The $n$th roots of unity are the complex numbers: $1, w,w^2,…,w^{n-1}$, where $w=e^{\frac{2\pi i}{n}}$.
Why is this true? I understand why $w$ is 1 root of unity, but why are $w^0,…, w^{n-1}$ the other roots of unity? Why do the roots of unity consist of the exponents of $w$?
I am only aware that:
The $n$th roots of unity roots of unity are: $\sqrt[n] 1 = \sqrt[n]r\left(\cos\frac{2\pi }{n} + i\sin\frac{2\pi k}{n}\right)$
Best Answer
First, there are at most $n$ $n$th roots of unity, because $x^n-1$ can have at most $n$ roots (as a consequence of the Factor Theorem applied in $\mathbb{C}$).
Second, if $\omega$ is an $n$th root of unity, that means that $\omega^n = 1$. But then, for any integer $k$, we have $$(\omega^k)^n = \omega^{kn} = (\omega^n)^k = 1^k = 1,$$ so $\omega^k$ is also an $n$th root of unity.
So now the question is which ones are different? If $\omega$ is such that $\omega^n=1$ but $\omega^{\ell}\neq 1$ for any $0\lt \ell\lt n$, then $\omega^r=\omega^s$ if and only if $\omega^{r-s}=1$, if and only if $n|r-s$: indeed, using the division algorithm, we can write $r-s$ as $qn + t$, with $0\leq t\lt n$ (division with remainder).
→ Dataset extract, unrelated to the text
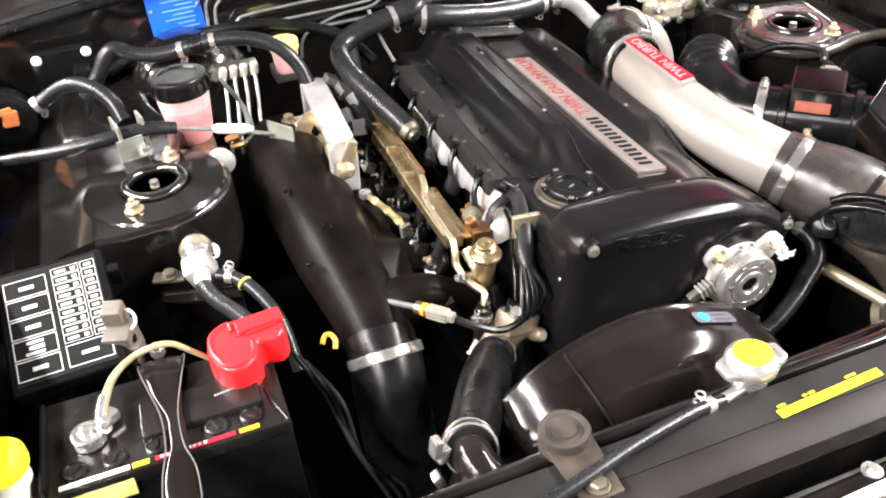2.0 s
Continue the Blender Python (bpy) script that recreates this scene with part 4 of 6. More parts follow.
# ---- intake side: plenum, fuel rail, throttle gear, hoses ----
def intake():
    pl = thing("intake_plenum", (-0.30, 0.55, 0.45), "matt black cast intake plenum with six runners", "intake plenum")
    part("plenum_body", sweep([(-0.296, 0.365, 0.655), (-0.298, 0.42, 0.672), (-0.305, 0.52, 0.695), (-0.31, 0.64, 0.705), (-0.312, 0.76, 0.70), (-0.31, 0.86, 0.69)], [0.043, 0.047, 0.058, 0.062, 0.062, 0.052], 28, 8), PLENUM, pl, "matt black cast collector")
    part("runner_flange", sheet([-0.30, -0.28, -0.262, -0.245, -0.232, -0.224], [0.385 + 0.0205 * i for i in range(25)], lambda x, y: Vector((x, y, 0.728 - 0.045 * (1 - smoothstep(0.375, 0.47, y)) - 0.05 * (1 - smoothstep(0.38, 0.41, y)) - 0.62 * max(0, x + 0.285) ** 1.2 + 0.008 * math.cos((y - 0.40) / 0.083 * 2 * math.pi) * smoothstep(-0.29, -0.22, x))), 0.03), PLENUM, pl, "matt black casting joining the runners", 60)
    for i in range(6):
        y = 0.40 + 0.083 * i
        run = part("runner", sweep([(-0.275, y + 0.01, 0.672), (-0.235, y, 0.685), (-0.20, y, 0.672), (-0.165, y, 0.65)], [0.034, 0.030, 0.026, 0.026], 16, 6), PLENUM, pl, "short black cast runner")
        part("throttle_flange", put(rounded(lathe([(0.034, -0.006), (0.034, 0.006)], 6), 0.004), pose(-0.196, y, 0.666, 0, 72, 0)), DARK, run)
    part("casting_mark", ring(0.007, 0.0012, pose(-0.315, 0.50, 0.755, 0, -12, 0), 16, 6), PLENUM, pl)
    for x, y, z in ((-0.345, 0.60, 0.762), (-0.35, 0.46, 0.735)):
        part("plenum_boss", lathe([(0.005, -0.002), (0.004, 0.002), (0, 0.003)], 12, pose(x, y, z, 0, -25, 0)), PLENUM, pl)


def fuel_rail():
    fr = thing("fuel_rail", (-0.165, 0.6, 0.70), "gold zinc-plated fuel rail with injectors", "fuel rail")
    part("rail", join(box(0.024, 0.425, 0.018, (-0.1735, 0.6325, 0.7350), (0, 9, 0.6), 0.0026), box(0.010, 0.270, 0.010, (-0.1645, 0.700, 0.7465), (0, 9, 0.6), 0.0018), box(0.016, 0.130, 0.004, (-0.156, 0.488, 0.7345), (0, 9, 0.6), 0.0012)), RAIL_GOLD, fr)
    part("rail_groove", box(0.0030, 0.255, 0.002, (-0.1580, 0.700, 0.7505), (0, 9, 0.6), 0.0004), BRONZE, fr, "dark bronze groove along the rail")
    part("rail_edge", sweep([(-0.1845, 0.425, 0.7465), (-0.1835, 0.60, 0.7450), (-0.1815, 0.84, 0.7445)], 0.0016, 8, 4), PALE_GOLD, fr, "thin bright line along the rail edge")
    for y in (0.583, 0.663, 0.743, 0.823):
        part("rail_band", box(0.030, 0.0035, 0.022, (-0.1715, y, 0.7385), (0, 9, 0), 0.0008), PALE_GOLD, fr)
    part("feed_pipe", sweep([(-0.163, 0.565, 0.749), (-0.167, 0.543, 0.747), (-0.173, 0.527, 0.743), (-0.1765, 0.505, 0.7435), (-0.1785, 0.430, 0.7455), (-0.1775, 0.410, 0.745), (-0.1800, 0.399, 0.735), (-0.1812, 0.392, 0.721), (-0.1775, 0.372, 0.7125), (-0.171, 0.353, 0.7110), (-0.1665, 0.3425, 0.7105), (-0.1685, 0.335, 0.706), (-0.1720, 0.3300, 0.694), (-0.173, 0.329, 0.684)], 0.0046, 12, 7), PALE_GOLD, fr, "bent gold fuel pipe")
    for i in range(6):
        y = 0.4477 + 0.077 * i
        inj = part("injector", join(rod((-0.176, y, 0.728), (-0.190, y, 0.690), 0.0085, 12), lathe([(0.0125, 0), (0.0125, 0.008), (0.009, 0.01)], 14, along((-0.186, y, 0.700), (-0.198, y, 0.665)))), DARK, fr, "dark injector body")
        part("injector_plug", box(0.018, 0.014, 0.016, (-0.203, y + 0.022, 0.702), (0, 30, 0), 0.003), DULL if i % 2 else DARK, inj)
        part("injector_hoop", ring(0.016, 0.0065, pose(-0.190, y + 0.012, 0.690, 0, -55, 0), 22, 10), RUBBER, inj, "black rubber hoop")
        part("injector_bolt", hexbolt(pose(-0.192, y, 0.694, 0, -62, 0), 0.0070, 0.008, 0.0110, 0.007), GOLD, inj, "gold zinc flange bolt")
        part("flange_ear", put(block([(-0.016, -0.015), (0.012, -0.019), (0.020, 0.0), (0.012, 0.019), (-0.016, 0.015)], -0.012, 0.0, 0.004, 3), pose(-0.190, y, 0.693, 0, -62, 0)), RUBBER, inj, "rounded black flange ear")
        if i in (0, 1, 3):
            part("injector_seal", lathe([(0.009, 0), (0.010, 0.004), (0.009, 0.008)], 12, pose(-0.193, y + 0.033, 0.678, 0, -70, 0)), ORANGE, inj, "orange rubber seal")
    for i in range(5):
        y = 0.480 + 0.077 * i
        part("injector_wire", sweep([(-0.204, y - 0.008, 0.706), (-0.200, y + 0.004, 0.722), (-0.190, y + 0.012, 0.724), (-0.184, y + 0.016, 0.710)], 0.0026, 8, 5), RUBBER, fr)
        part("injector_clip", join(box(0.012, 0.016, 0.008, (-0.206, y - 0.004, 0.703), (0, -35, 10 * i), 0.002), box(0.006, 0.006, 0.010, (-0.210, y - 0.004, 0.709), (0, -35, 0), 0.001)), (DULL, OLIVE, RELAY)[i % 3], fr)
    part("rail_base", box(0.012, 0.44, 0.03, (-0.196, 0.60, 0.668), (0, -20, 0), 0.003), ALLOY, fr, "cast alloy flange under the rail")
    reg = part("pressure_regulator", lathe([(0.0115, -0.05), (0.0130, -0.040), (0.0130, -0.012), (0.0145, -0.0095), (0.0192, -0.0085), (0.0200, -0.0065), (0.0195, -0.0035), (0.0160, -0.0005), (0.0148, 0.0045), (0.0125, 0.0065), (0.0118, 0.0070), (0.0118, 0.0105), (0.0100, 0.0122), (0.0060, 0.0125), (0.0055, 0.0160), (0.0035, 0.0170), (0, 0.0170)], 44, pose(-0.1535, 0.3625, 0.7545, 4, 3, 0)), RAIL_GOLD, fr, "gold zinc fuel pressure regulator")
    part("regulator_neck", join(rod((-0.153, 0.363, 0.70), (-0.163, 0.405, 0.731), 0.008, 12), box(0.024, 0.020, 0.014, (-0.156, 0.368, 0.704), edge=0.004)), GOLD, reg)
    part("bleed_nipple", join(rod((-0.166, 0.372, 0.712), (-0.186, 0.366, 0.722), 0.007, 8, 0.001), rod((-0.186, 0.366, 0.722), (-0.192, 0.364, 0.725), 0.0045, 8)), STEEL, reg)
    part("regulator_hose", sweep([(-0.149, 0.362, 0.70), (-0.150, 0.350, 0.680), (-0.158, 0.338, 0.660), (-0.162, 0.33, 0.64)], [0.013, 0.013, 0.012, 0.012], 14, 6), GLOSS, reg, "glossy black regulator hose")
    part("rail_stay", join(box(0.030, 0.030, 0.010, (-0.118, 0.490, 0.719), (0, -14, 0), 0.003), box(0.006, 0.030, 0.030, (-0.132, 0.490, 0.708), (0, 9, 0), 0.002)), COPPER, fr, "coppery rail stay")
    part("stay_bolt", hexbolt(pose(-0.119, 0.494, 0.7235, 0, -15, 0), 0.008, 0.008, 0.012), COPPER, fr, "coppery bolt and washer")
    part("olive_cap", lathe([(0.011, 0), (0.012, 0.004), (0.012, 0.022), (0.008, 0.026), (0, 0.026)], 16, pose(-0.122, 0.466, 0.720, 0, -30, 0)), OLIVE, fr, "olive plated plug")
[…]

So then $$1=\omega^{r-s} = \omega^{qn+t} = \omega^{qn}\omega^t = (\omega^n)^q\omega^t = 1^q\omega^t = \omega^t.$$ But we are assuming that $\omega^t\neq 1$ if $0\lt t\lt n$; since $0\leq t\lt n$ and $\omega^t=1$, the only possibility left is that $t=0$; that is, that $n|r-s$.
Thus, if $\omega^{\ell}\neq 1$ for $0\lt \ell\lt n$ and $\omega^n=1$, then $\omega^r=\omega^s$ if and only if $n|r-s$, which is the same as saying $r\equiv s\pmod{n}$.
So it turns out that $\omega^0$, $\omega^1$, $\omega^2,\ldots,\omega^{n-1}$ are all different (take any two of the different exponents: the difference is not a multiple of $n$), and they are all roots of $x^n-1$, and so they are all the roots of $x^n-1$.
So it all comes down to finding an $\omega$ with the property that $\omega^k\neq 1$ for $0\lt k\lt n$, but $\omega^n=1$. And $$\large\omega = e^{2\pi i/n}$$ has that property.